China just started its pre-Olympic surge of repression of public health and help groups like AIDS activists and those that assist orphans. If China admits to an immense problem with both AIDS and orphans, what does that say about the way China’s communist government deals with these issues.
Because China does not have a free and open press, the government gets away with, well, sometimes murder.
To China’ government, it is often better to hide than to expose problems.
At the end of July China cancelled an AIDS conference. When the Chinese AIDS group asked their local communist party why, they were told, “Authorities informed us that the combination of AIDS, law and foreigners was too sensitive.”

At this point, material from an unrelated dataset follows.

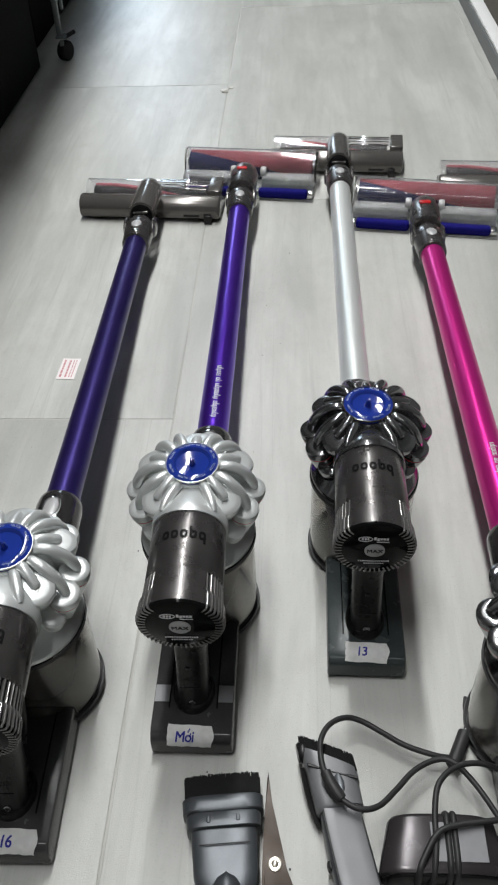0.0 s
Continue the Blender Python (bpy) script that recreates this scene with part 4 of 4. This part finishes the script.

This week, Tim Johnson of the McClatchy Newspapers wrote, “In one case, an activist in Henan province, where the nation’s AIDS crisis hit early, said police ordered him out of his office on Thursday and suggested that he flee the area for his own safety. Six other volunteers in the group were detained.”
“‘They said our organization was illegal and our activities were illegal,’ said Zhu Zhaowu of the China Orchid AIDS Project’s office in Kaifeng in central Henan province.”
This is typical of the kind of harassment dished out when the government of China doesn’t particularly like some group or organization.
“Nothing about it makes any sense,” said Meg Davis , director of Asia Catalyst, a New York -based group and co-sponsor of the canceled Guangzhou legal conference.
” China is at a crossroads both in terms of its fight against AIDS and its very new and fragile civil society,” Davis said.
Some domestic activists said China’s leaders are clamping down because they worry that international media attention in the run-up to next summer’s Olympic Games will focus on aspects of China that leaders find embarrassing.
“They hope that there will be no unharmonious voices during the Olympics period,” said Hu Jia , an activist and co-founder of a nonprofit Beijing AIDS group.
“If you suppress human rights, what happens is that people vulnerable to HIV are scared to be tested or seek treatment,” said Mark Heywood , founder of South Africa’s AIDS Law project and chairman of the UNAIDS human rights reference group, a body offering advice on the global epidemic.
Heywood, who was to attend the Aug. 3-4 Guangzhou conference, said China “is getting away with paying lip service to how we should deal with AIDS, but on the ground it is doing something completely different.”